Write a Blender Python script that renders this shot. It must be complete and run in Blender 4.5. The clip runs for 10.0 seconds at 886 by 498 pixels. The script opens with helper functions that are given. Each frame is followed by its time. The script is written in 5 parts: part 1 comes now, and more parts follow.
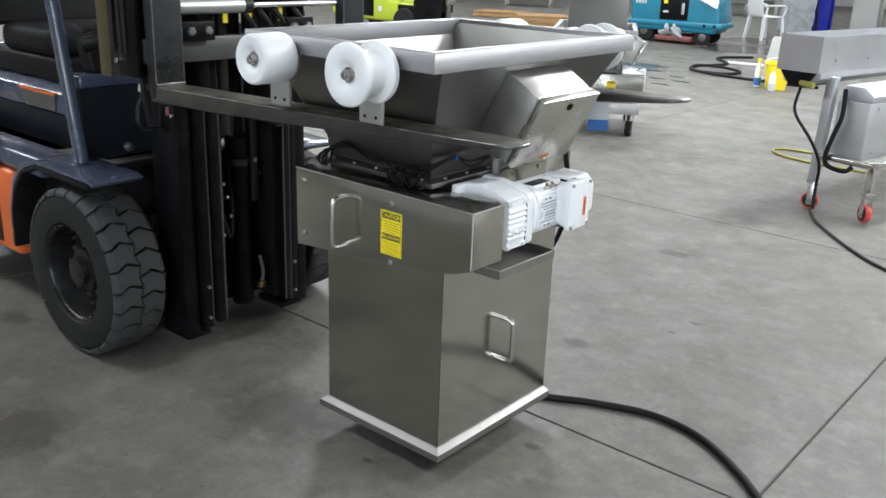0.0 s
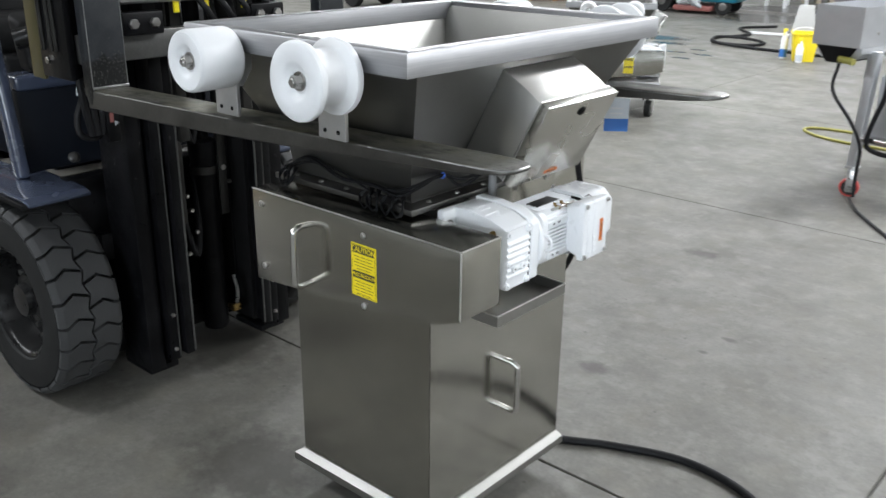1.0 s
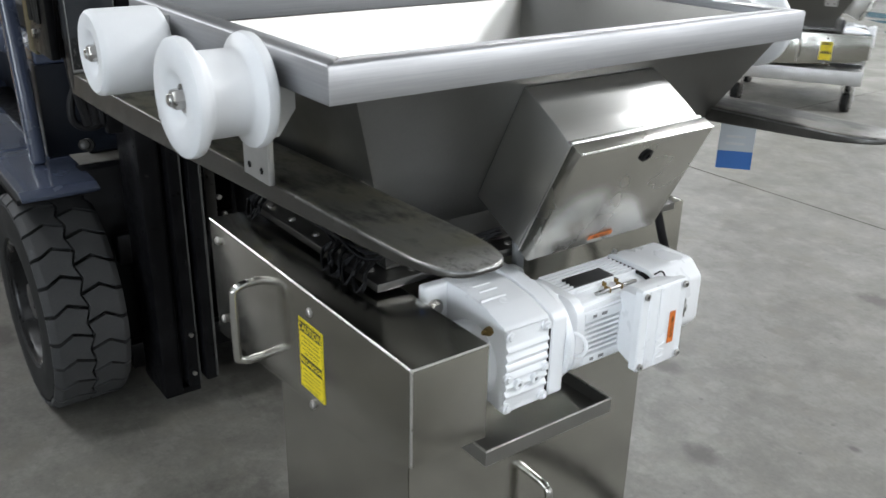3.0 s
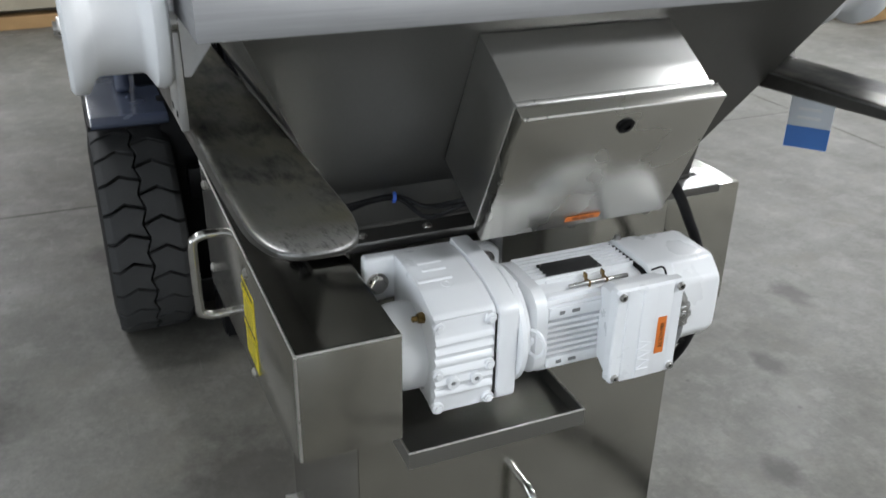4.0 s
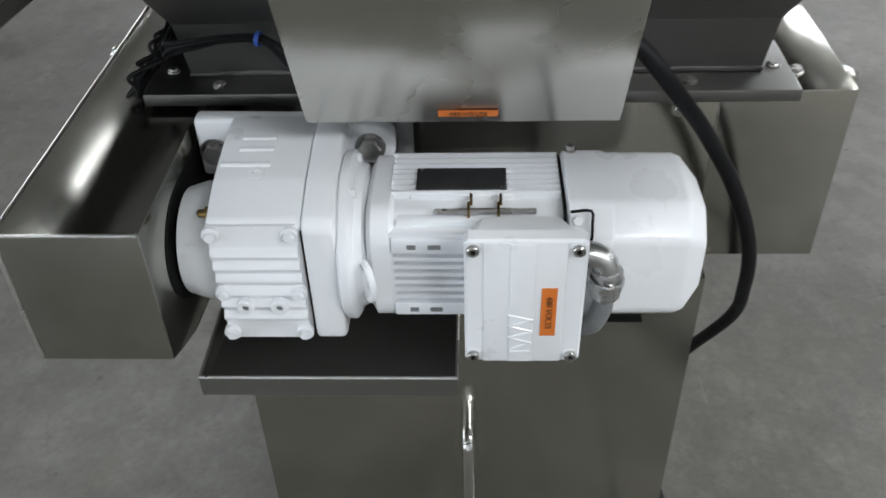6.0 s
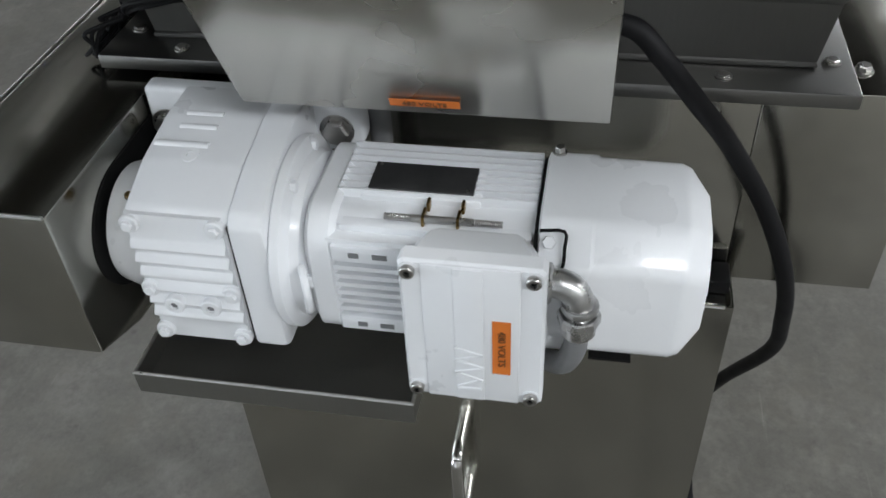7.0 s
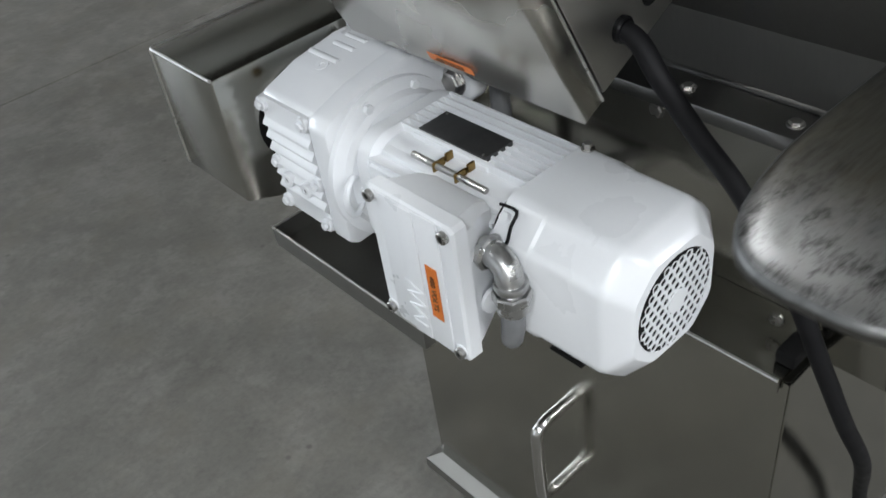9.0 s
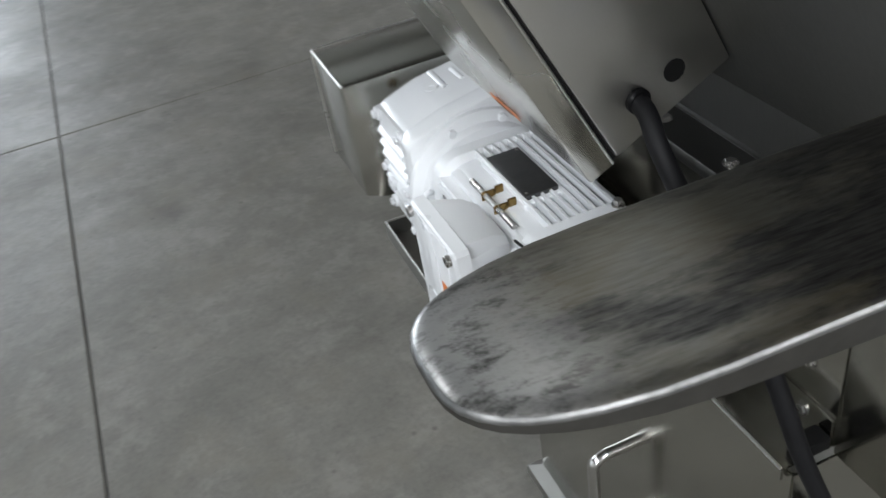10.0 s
+---+
What you have to do >> Extract every line of the data exactly; pictures stay out.

Correct result >>
Write a Blender Python script that renders this shot. It must be complete and run in Blender 4.5. The clip runs for 10.0 seconds at 886 by 498 pixels. The script opens with helper functions that are given. Each frame is followed by its time. The script is written in 5 parts: part 1 comes now, and more parts follow.
0.0 s
1.0 s
3.0 s
4.0 s
6.0 s
7.0 s
9.0 s
10.0 s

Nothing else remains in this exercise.